Dans la tête de Paul Gauguin

Bertrand Leclair dresse le portrait du peintre au Danemark, en proie au doute.

Christophe Kantcheff  • 13 mars 2014 abonné·es

En 1885, Paul Gauguin a passé quelques mois avec sa femme et ses enfants dans le pays de celle-ci, le Danemark. C’est dans « l’étroite mansarde » de la maison familiale, où Gauguin se réfugie pour peindre, que Bertrand Leclair, au seuil de son nouveau roman, le saisit. Le « saisit » comme on prend sur le vif, dans le mouvement de l’existence, au présent de l’indicatif. Nous ne sommes pas ici dans l’amidon du respect patrimonial, dans l’éloge du prestige artistique qui, une énième fois, érigerait la statue du commandeur. Foin du regard rétrospectif et de l’académisme.

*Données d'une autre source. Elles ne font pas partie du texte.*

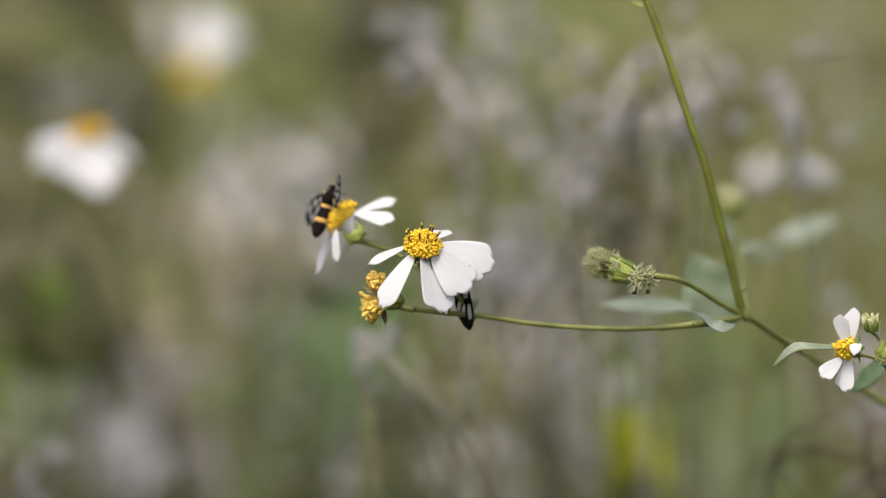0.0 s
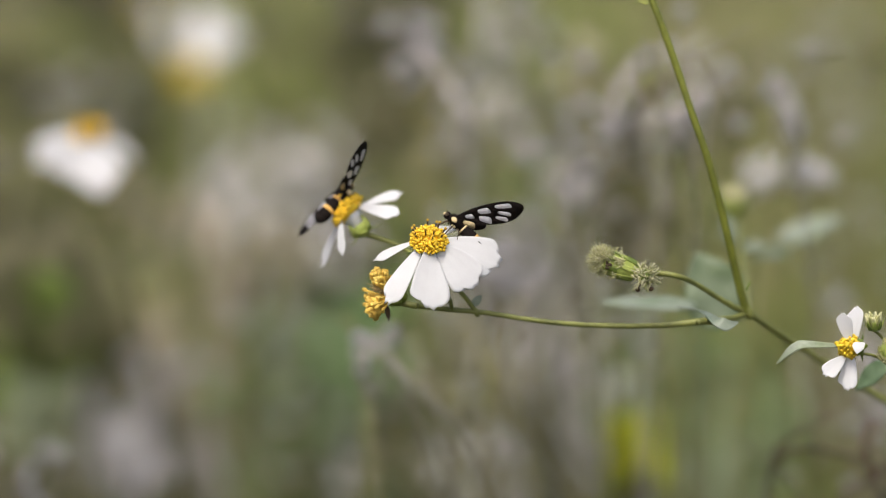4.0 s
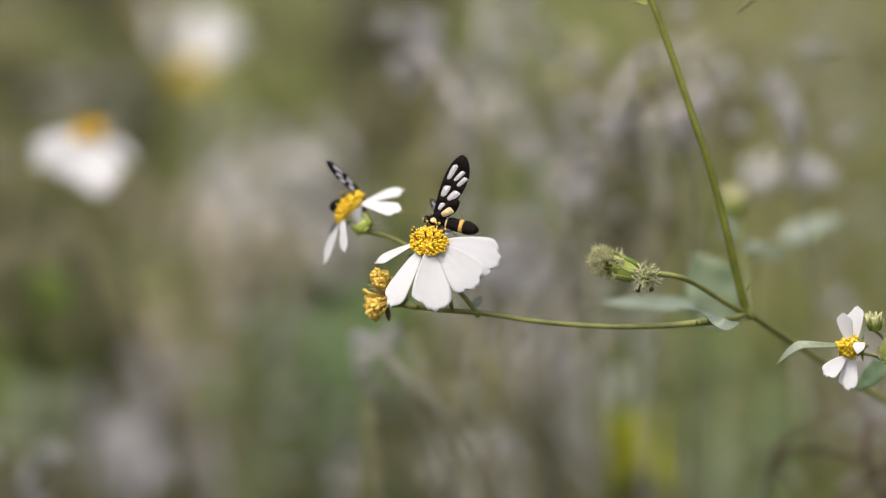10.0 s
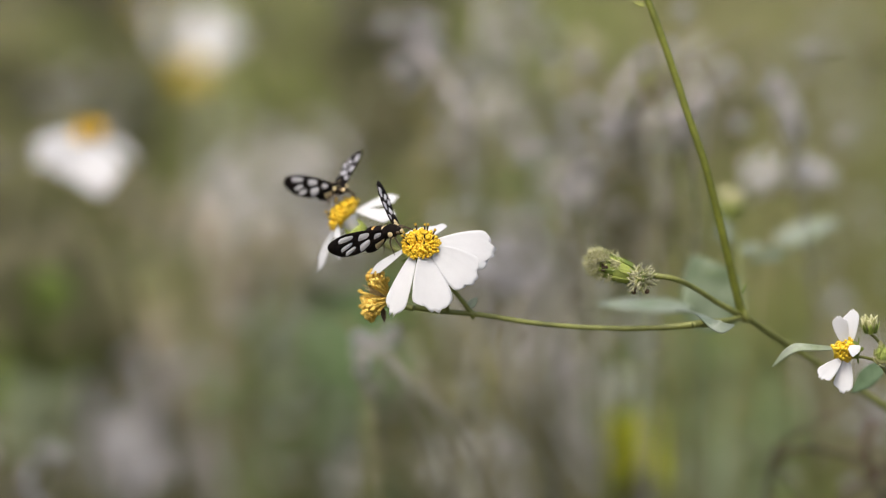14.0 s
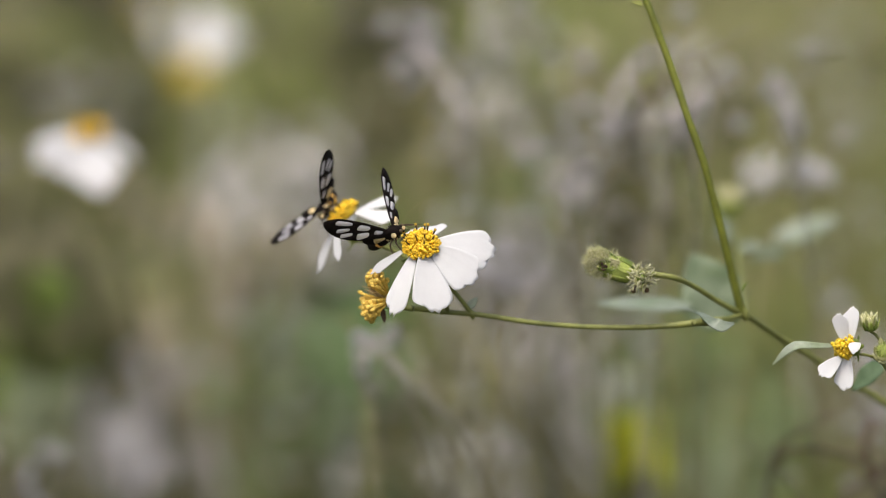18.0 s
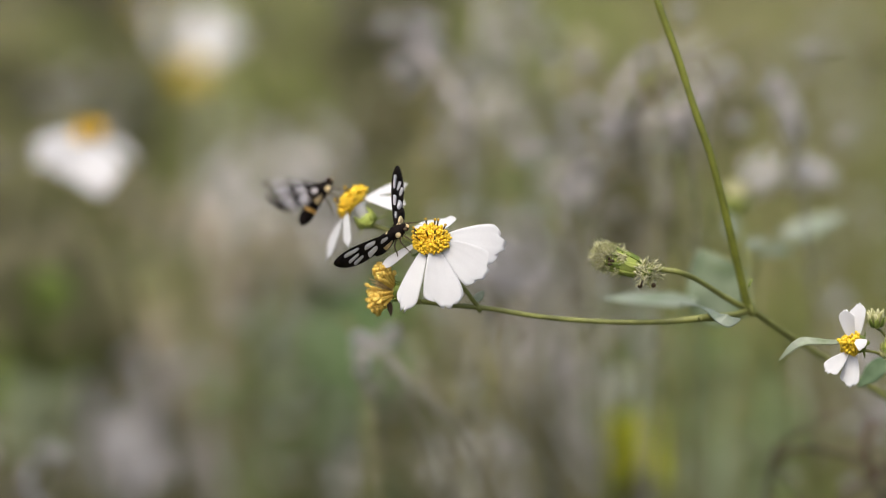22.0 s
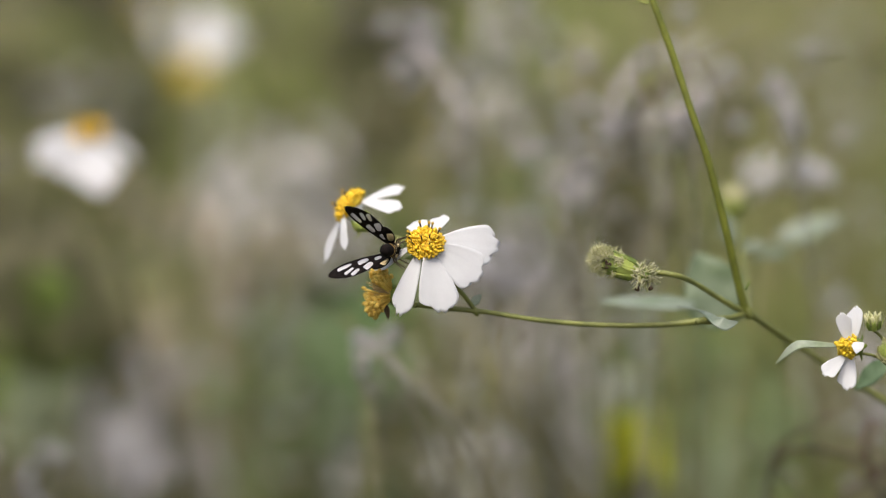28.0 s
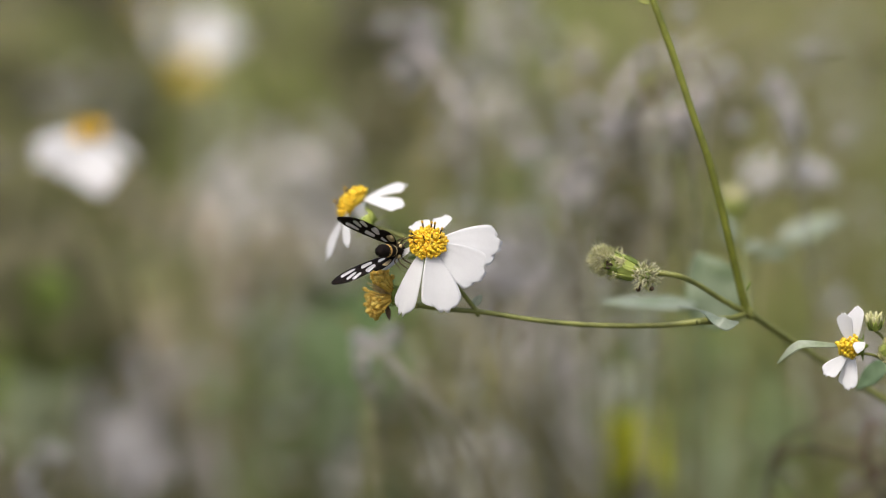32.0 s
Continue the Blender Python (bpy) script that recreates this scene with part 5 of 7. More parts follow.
    walk(heads["front"], [
        (0, pose(-0.27583, -0.03676, 0.62142, 24.5, 8.7, -12.5)),
        (0.5, pose(-0.27576, -0.03676, 0.62145, 24.4, 8.9, -12.6)),
        (1, pose(-0.27535, -0.03678, 0.62133, 24.5, 8.7, -12.5)),
        (1.5, pose(-0.27492, -0.03674, 0.62156, 24.5, 8.6, -12.5)),
        (2, pose(-0.27492, -0.03677, 0.62138, 24.5, 8.4, -12.5)),
        (2.5, pose(-0.27496, -0.03681, 0.62115, 24.6, 8.4, -12.5)),
        (3, pose(-0.27520, -0.03681, 0.62118, 24.6, 8.2, -12.4)),
        (3.5, pose(-0.27517, -0.03674, 0.62155, 24.6, 8.0, -12.4)),
        (5.5, pose(-0.27528, -0.03674, 0.62152, 24.7, 8.0, -12.4)),
        (6, pose(-0.27500, -0.03673, 0.62160, 24.6, 8.0, -12.4)),
        (6.5, pose(-0.27491, -0.03672, 0.62164, 24.7, 7.8, -12.3)),
        (7, pose(-0.27504, -0.03677, 0.62140, 24.7, 7.8, -12.3)),
        (7.5, pose(-0.27500, -0.03680, 0.62122, 24.7, 7.8, -12.3)),
        (8, pose(-0.27495, -0.03680, 0.62121, 24.7, 7.7, -12.3)),
        (8.5, pose(-0.27481, -0.03676, 0.62144, 24.7, 7.7, -12.3)),
        (9, pose(-0.27479, -0.03675, 0.62147, 24.7, 7.7, -12.3)),
        (9.5, pose(-0.27492, -0.03677, 0.62139, 25.1, 7.1, -12.1)),
        (10, pose(-0.27518, -0.03676, 0.62143, 25.5, 6.7, -11.9)),
        (10.5, pose(-0.27528, -0.03676, 0.62141, 26.1, 4.7, -11.4)),
        (11, pose(-0.27569, -0.03682, 0.62111, 26.7, 3.0, -10.9)),
        (11.5, pose(-0.27578, -0.03678, 0.62131, 27.2, 1.5, -10.5)),
        (12, pose(-0.27581, -0.03672, 0.62162, 27.7, 0.0, -10.1)),
        (12.5, pose(-0.27581, -0.03675, 0.62149, 28.1, -0.5, -9.9)),
        (13, pose(-0.27608, -0.03669, 0.62179, 28.4, -0.7, -9.8)),
        (13.5, pose(-0.27642, -0.03680, 0.62125, 28.5, -1.4, -9.7)),
        (14, pose(-0.27613, -0.03685, 0.62098, 28.6, -2.2, -9.5)),
        (14.5, pose(-0.27595, -0.03671, 0.62169, 28.6, -1.8, -9.6)),
        (16.5, pose(-0.27597, -0.03685, 0.62094, 28.6, -1.9, -9.6)),
        (17, pose(-0.27612, -0.03679, 0.62125, 28.5, -1.5, -9.6)),
        (17.5, pose(-0.27609, -0.03678, 0.62134, 28.5, -1.4, -9.7)),
        (18, pose(-0.27596, -0.03681, 0.62115, 28.5, -1.8, -9.6)),
        (18.5, pose(-0.27604, -0.03688, 0.62083, 28.6, -1.9, -9.6)),
        (19, pose(-0.27603, -0.03687, 0.62087, 28.6, -1.9, -9.6)),
        (19.5, pose(-0.27596, -0.03686, 0.62090, 29.0, -1.6, -9.5)),
        (20, pose(-0.27587, -0.03692, 0.62062, 29.5, -1.7, -9.3)),
        (20.5, pose(-0.27580, -0.03679, 0.62127, 30.0, -1.6, -9.1)),
        (21, pose(-0.27595, -0.03683, 0.62109, 30.5, -1.7, -8.9)),
        (21.5, pose(-0.27535, -0.03693, 0.62054, 31.1, -2.2, -8.7)),
        (22, pose(-0.27514, -0.03691, 0.62065, 31.5, -2.0, -8.6)),
        (22.5, pose(-0.27538, -0.03692, 0.62061, 32.2, -1.9, -8.4)),
        (23, pose(-0.27538, -0.03692, 0.62059, 33.0, -1.8, -8.1)),
        (23.5, pose(-0.27545, -0.03693, 0.62053, 33.7, -1.9, -7.9)),
        (24, pose(-0.27560, -0.03699, 0.62025, 34.4, -1.7, -7.7)),
        (24.5, pose(-0.27574, -0.03699, 0.62024, 34.7, -1.9, -7.6)),
        (25, pose(-0.27563, -0.03688, 0.62080, 35.0, -1.7, -7.6)),
        (25.5, pose(-0.27562, -0.03693, 0.62053, 35.2, -1.7, -7.5)),
        (27.5, pose(-0.27569, -0.03681, 0.62115, 36.3, -1.6, -7.2)),
        (28, pose(-0.27582, -0.03690, 0.62073, 36.4, -1.7, -7.2)),
        (28.5, pose(-0.27566, -0.03694, 0.62049, 36.4, -1.7, -7.2)),
        (29, pose(-0.27553, -0.03690, 0.62070, 36.3, -1.6, -7.2)),
        (29.5, pose(-0.27587, -0.03690, 0.62070, 36.4, -1.6, -7.2)),
        (30, pose(-0.27550, -0.03685, 0.62094, 36.3, -1.5, -7.2)),
        (30.5, pose(-0.27537, -0.03687, 0.62085, 36.4, -1.6, -7.2)),
        (31, pose(-0.27557, -0.03686, 0.62091, 36.4, -1.7, -7.2)),
        (31.5, pose(-0.27536, -0.03685, 0.62094, 36.4, -1.6, -7.2)),
        (32, pose(-0.27542, -0.03685, 0.62095, 36.4, -1.6, -7.2)),
    ])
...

Bertrand Leclair sort Gauguin du musée, lui donne de la chair et le montre dans un moment crucial. L’ incipit du livre : « C’est un autoportrait en crise, un moment de vertige au mitan de la vie. » Gauguin entreprend de se peindre alors qu’il a la sensation d’être au bord du vide. Quel homme va-t-il représenter ? En 1885, à près de 37 ans, Paul Gauguin est sur un fil. Ancien collectionneur ayant fréquenté les impressionnistes et acheté leurs tableaux, il s’est senti lui-même appelé par la peinture, assez tardivement, et sans reconnaissance pour le moment. Ayant dilapidé ses biens, il a suivi sa femme au Danemark, où elle, et plus encore sa bourgeoise famille, le tient pour un incapable, refusant le moindre effort pour entretenir les siens, un mauvais mari doublé d’un mauvais père. Comme un boxeur en milieu hostile, Gauguin est dans les cordes. La peinture est pour lui « une jouissance », « une libération, peut-être – quand le doute n’est pas le plus fort, de se retrouver sur la paille ». Le peintre, dans sa mansarde de pestiféré, doit combattre contre ce doute, et plus encore contre la mauvaise conscience. C’est un combat invisible et titanesque auquel Bertrand Leclair nous offre d’assister. Il l’imagine, ce combat, en fait un roman haletant et passionnant, car le peintre, pour sa part, n’en a rien laissé paraître dans sa correspondance. Dans la tête de Gauguin, tournent et retournent toutes les questions sur l’exigence du geste artistique, sur la force de cet engagement, sa sauvagerie même, et sur le prix à payer face aux conformismes. Le vertige éprouvé n’est pas sans échos contemporains. « À notre époque n’est estimé que celui qui réussit », écrit Gauguin. « Lui aussi aurait pu camper là, faire “de la peinture de commerce ”, de la peinture pour bourgeois obtus comme l’on fait aujourd’hui de la littérature pour têtes de gondole », écrit Leclair.

Le Gauguin de Bertrand Leclair est un héros précisément parce qu’il ne le transforme pas en monstre génial, mais parce qu’il est un homme, en proie à ses contradictions, à ses faiblesses. Tout de même, l’auteur rétablit un fait : le peintre a été chassé du domicile familial, il ne l’a pas abandonné. Même si, bien sûr, c’est la peinture qui a gagné, ou plus exactement son appel. À son départ de Copenhague, l’homme est enfin devenu Paul Gauguin, « propulsé comme un ressort dans l’histoire de l’art occidental pour en modifier le cours ».